Sunday, April 5

The Best Movies New to Every Major Streaming Platform in November 2025


“Aguirre, the Wrath of God” (dir. Werner Herzog, 1972)

Image Credit: Werner Herzog Filmproduktion

It’s November, which means that the Criterion Channel is serving up all the noir you could ever want. This year’s offerings come a shade darker than usual, as Noirvember 2025 is all about Blackout Noir — you know, the kind of films noir that hinge on memory holes, drunken blackouts, and narratively convenient intrusions of concussive amnesia. Programmed by Farran Smith Nehme and Glenn Kenny, the series spans from 1935’s wickedly titled “Remember Last Night?” to 1954’s “Blackout,” and highlights the gray areas of ambiguity that such lapses introduce into a genre defined by its use of black and white. For those who crave another side dish of shadowy characters, the Channel’s Howard Hawks includes a noir of its own (“The Big Sleep”), in addition to other classics like “Only Angels Have Wings” and “His Girl Friday.”

Elsewhere, the Channel is serving up a slightly warmer and more self-explanatory series of “Family Reunions,” whose inclusions range from poignant (“Rachel Getting Married”) to unsparing “The Celebration” to inescapable (“The Dead”).
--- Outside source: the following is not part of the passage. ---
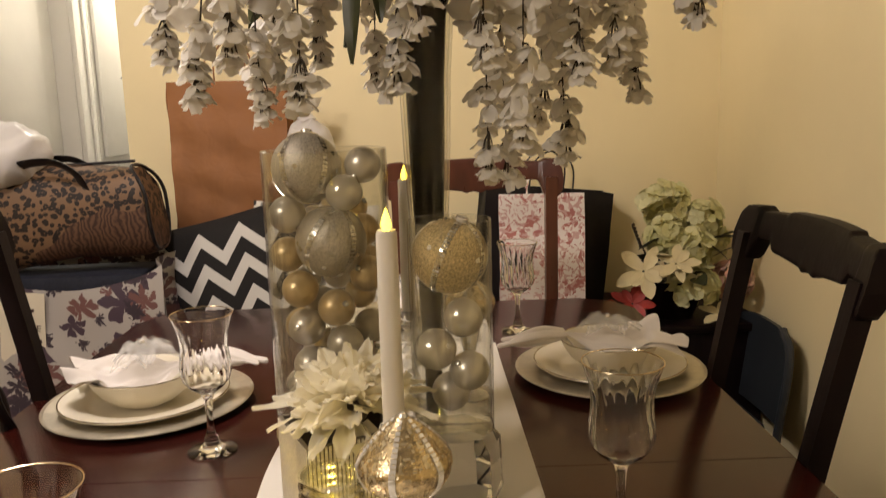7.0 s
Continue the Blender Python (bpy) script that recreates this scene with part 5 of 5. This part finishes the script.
# ---- left corner: bags ----
tote = paper_bag(pose(-0.955, 2.30, 0.001, 0, 0, 4), 0.255, 0.12, 0.825, M_FLORAL, "tall white tote bag with a dark floral print, greyed as in shade", 0, 0.004, 6, 0.075)
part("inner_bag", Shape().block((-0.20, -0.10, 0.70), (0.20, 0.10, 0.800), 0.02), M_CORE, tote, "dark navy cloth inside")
leo = thing("duffel_bag", pose(-0.965, 2.30, 0.830, 0, -3, 4), "leopard print duffel bag on top of a tote", "bag")


def duffel(u, v):
    a = 2 * math.pi * v
    c, s_ = math.cos(a), math.sin(a)
    e = 1 - abs(2 * u - 1) ** 5 * 0.12
    return (-0.27 + (0.525 - 0.055 * max(0, s_) ** 2 - 0.02 * c * c) * u, 0.115 * e * math.copysign(abs(c) ** 0.7, c), 0.135 + e * 0.133 * math.copysign(abs(s_) ** 0.75, s_) + 0.008 * math.sin(9 * u + 2 * a))


ds = Shape().sheet(duffel, 26, 36, 0.002)
ds.sheet(lambda u, v: (-0.27, 0.1 * (2 * u - 1) * math.sqrt(max(0, 1 - (2 * v - 1) ** 2 * 0.6)), 0.02 + 0.23 * v), 6, 6, 0.002).sheet(lambda u, v: (0.247 - 0.045 * v ** 2, 0.1 * (2 * u - 1) * math.sqrt(max(0, 1 - (2 * v - 1) ** 2 * 0.6)), 0.02 + 0.23 * v), 6, 6, 0.002)
part("body", ds, M_LEOPARD, leo)
for y in (-0.09, 0.05):
    part("handle", Shape().tube(curve([(-0.10, y, 0.22), (-0.08, y - 0.03, 0.275), (-0.03, y - 0.04, 0.290), (0.03, y - 0.04, 0.285), (0.075, y - 0.03, 0.25), (0.085, y, 0.20)], 8), 0.021, 8, False, 0.22), M_BAGBLACK, leo, "black carrying strap")
part("piping", Shape().tube([(0.245 - 0.05 * max(0, math.sin(t)) ** 2, 0.104 * math.copysign(abs(math.cos(t)) ** 0.7, math.cos(t)), 0.135 + 0.122 * math.copysign(abs(math.sin(t)) ** 0.75, math.sin(t))) for t in [2 * math.pi * k / 48 for k in range(48)]], 0.0055, 6, True), M_BAGBLACK, leo, "dark end piping")
part("zip", Shape().tube([(-0.26, 0, 0.268), (0, 0, 0.272), (0.20, 0, 0.268)], 0.005, 6), M_BAGBLACK, leo)
pb = thing("plastic_bag", pose(-1.12, 2.24, 1.075), "clear white plastic bag lying on a duffel", "bag")
part("film", Shape().ball((0, 0, 0.06), 0.125, 34, 24, 0.72), M_PLASTIC, pb)
for v in pb.children[0].data.vertices:
    v.co += v.co.normalized() * ((0.35 - abs(noise.noise(v.co * 13))) * 0.035 + noise.noise(v.co * 37) * 0.008)
card = thing("note_card", pose(-1.075, 2.160, 0.66, 4, 6, 4), "cream card with handwriting hung on a tote", "card")
part("card", Shape().block((-0.06, -0.001, -0.11), (0.06, 0.001, 0.11)), M_CARD, card, "", False)


def writing(text, size, m, parent):
    cu = bpy.data.curves.new("writing", "FONT")
    cu.body, cu.size, cu.extrude = text, size, 0.0003
    cu.materials.append(M_INK)
    ob = new("writing", cu)
    ob.parent = parent
    ob.matrix_local = m
    return ob


writing("NAME", 0.026, pose(-0.022, -0.0018, 0.0, 90, 0, 0), card)
for z, w in ((0.055, 0.022), (-0.034, 0.045), (-0.080, 0.028)):
    part("ink_line", Shape().block((0.014 - w * 0.8, -0.0022, z), (0.014 + w * 0.8, -0.0014, z + 0.010)), M_INK, card, "", False)

paper_bag(pose(-1.27, 2.40, 0.001, 0, 0, 12), 0.10, 0.08, 0.31, M_REDCLOTH, "red cloth shopping bag standing on the floor", 0, 0.010, 8)
paper_bag(pose(-1.17, 2.12, 0.001, 0, 0, -12), 0.09, 0.06, 0.22, M_GARDEN, "pale bag with a blue and orange print on the floor", 0, 0.010, 9)
tray = thing("cardboard_box", pose(-1.03, 1.80, 0.001, 0, 0, 28), "open cream cardboard box standing on the floor", "box")
HB, DB = 0.085, 0.12
for lo, hi in (((-HB, -DB, 0.0), (HB, -DB + 0.004, 0.23)), ((-HB, DB - 0.004, 0.0), (HB, DB, 0.23)), ((-HB, -DB + 0.004, 0.0), (-HB + 0.004, DB - 0.004, 0.23)), ((HB - 0.004, -DB + 0.004, 0.0), (HB, DB - 0.004, 0.23))):
    part("side", Shape().block(lo, hi, 0.0012), M_CARD, tray)
for sgn in (-1, 1):
    part("flap", Shape().sheet(lambda u, v: (-HB + 2 * HB * u, sgn * (DB - 0.115 * v), 0.231 + 0.020 * math.sin(math.pi * v * 0.8) + 0.003 * math.sin(6 * u)), 10, 6, 0.003), M_CARD, tray, "folded lid flap")
part("base", Shape().block((-HB + 0.004, -DB + 0.004, 0.001), (HB - 0.004, DB - 0.004, 0.005)), M_CARD, tray)
paper_bag(pose(-1.21, 1.82, 0.001, 0, 0, 24), 0.085, 0.06, 0.34, M_BAGBLACK, "black paper bag standing on the floor", 0, 0.008, 10)

# ---- right corner: silk flowers ----
cab = thing("corner_cabinet", pose(0.83, 2.52, 0), "low dark wooden cabinet in the room corner", "cabinet")
part("body", Shape().block((-0.20, -0.20, 0.02), (0.24, 0.24, 0.54), 0.005), M_CHAIR, cab)
part("top", Shape().block((-0.215, -0.215, 0.5402), (0.245, 0.25, 0.565), 0.005), M_CHAIR, cab)
bq = thing("silk_bouquet", pose(0.815, 2.44, 0.566), "bouquet of green hydrangeas and a cream poinsettia", "flowers")
part("basket", Shape().lathe([(1e-4, 0), (0.07, 0), (0.09, 0.06), (0.095, 0.12), (0.085, 0.12), (1e-4, 0.10)], 24), M_CHAIR, bq)
rh = random.Random(9)


def cluster(c, r, n, size, material, name, label):
    s = Shape()
    for k in range(n):
        d = Vector((rh.gauss(0, 1), rh.gauss(0, 1), rh.gauss(0, 1) + 0.2)).normalized()
        q = d.to_track_quat("Z", "Y").to_matrix().to_4x4() @ pose(0, 0, 0, rh.uniform(-20, 20), rh.uniform(-20, 20), rh.uniform(0, 360))
        s.blossom(Vector(c) + d * r * rh.uniform(0.8, 1.06), q, 4, size * rh.uniform(0.8, 1.15), size * 1.1, rh.uniform(0.0, 0.35), 1, rh.randrange(9999))
    return part(name, s, material, bq, label)


for c, r in (((-0.02, 0.02, 0.350), 0.066), ((0.085, 0.0, 0.290), 0.066), ((-0.035, -0.04, 0.255), 0.055), ((0.045, -0.07, 0.225), 0.050), ((0.040, -0.09, 0.110), 0.066), ((0.025, 0.03, 0.300), 0.050), ((0.125, 0.02, 0.225), 0.045)):
    cluster(c, r, 46, 0.034, M_HYD, "hydrangea_head", "green and white hydrangea head")
cluster((0.165, -0.06, 0.115), 0.066, 70, 0.022, M_PINK, "hydrangea_head", "pink hydrangea head")
for c, mt, nm, sz, lean in (((-0.125, -0.13, 0.170), M_POIN, "poinsettia", 0.088, 58), ((-0.035, -0.15, 0.195), M_POIN, "poinsettia", 0.070, 48), ((0.105, -0.13, 0.030), M_POIN, "poinsettia", 0.060, 30), ((-0.16, -0.14, 0.075), M_RED, "red_poinsettia", 0.070, 55)):
    s = Shape().blossom(c, pose(0, 0, 0, lean, 0, -12), 5, sz, sz * 0.46, 0.16, 2, 5 + int(lean))
    part(nm, s, mt, bq, "cream poinsettia bloom" if mt is M_POIN else "red poinsettia bloom")
for x, y, z in ((-0.19, -0.13, 0.045), (-0.215, -0.10, 0.06), (-0.235, -0.14, 0.035)):
    part("foil_ball", Shape().ball((x, y, z), 0.020, 14, 10), M_FOIL, bq, "shiny red foil ball")
for k in range(22):
    a = rh.uniform(0, 6.283)
    m = pose(0.03 + 0.08 * math.cos(a), -0.06 + 0.05 * math.sin(a), 0.10 + rh.uniform(0, 0.16), rh.uniform(-40, 40), rh.uniform(-40, 20), math.degrees(a))
    part("leaf", Shape().sheet(lambda u, v: m @ Vector((0.085 * u, (v - 0.5) * 0.05 * math.sin(math.pi * (0.1 + 0.85 * u)), -0.02 * u * u)), 6, 4, 0.0006), M_LEAF, bq)
tw = Shape().tube(curve([(-0.08, -0.05, 0.18), (-0.12, -0.06, 0.25), (-0.145, -0.07, 0.30)], 8), 0.0025, 6)
for k in range(7):
    tw.ball((-0.115 - 0.004 * k, -0.06, 0.235 + 0.011 * k), 0.006, 8, 5)
part("berry_twig", tw, M_STEM, bq)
There’s unsurprisingly no overlap between that retro and the Channel’s massive, career-spinning tribute to the great Werner Herzog, whose films tend to focus less on togetherness than they do the humbling isolation of the human experience (though “Aguirre, the Wrath of God,” our somewhat arbitrary pick of the month, is certainly a story of familiar bonds coming undone). The series reaches all the way back to Herzog’s essential first feature, 1968’s “Signs of Life,” and covers a wide array of his most enduring films — long and short — thru 2009’s “My Son, My Son, What Have Ye Done.” 

In what could be seen as some deliciously pointed Thanksgiving counterprogramming, Adam Piron has assembled a slate of “Native Nonfiction” that surveys the last 40 years of Indigenous documentary filmmaking, touching on totemic works from the likes of Victor Masayesva Jr. (“Itam Hakin, Hopiit”) in addition to highlighting the next generation of Indigenous filmmakers, led by artists such as Sky Hopinka (“maɬni – towards the ocean, towards the shore”). Anyone still recovering from “It Was Just an Accident” — or desperately waiting for it to reach their local cinema — would do well to check out the Channel’s selection of Jafar Panahi classics, which mixes together some formative work (“The White Balloon”) alongside the four strongest films he made during his more recent ban from filmmaking (including “This Is Not a Film” and “Taxi”). 

Last but certainly not least, the Channel has also assembled a comprehensive crash course on the “Pioneers of African American Cinema,” which highlights the “race films” that flourished between the 1920s and 1940s. If you’re looking to familiarize yourself with legendary artists like Oscar Micheaux, Paul Robeson, and Zora Neale Hurston, this collection — curated by scholars Charles Musser and Jacqueline Najuma Stewart — is the best possible place to start.

All films available to stream November 1.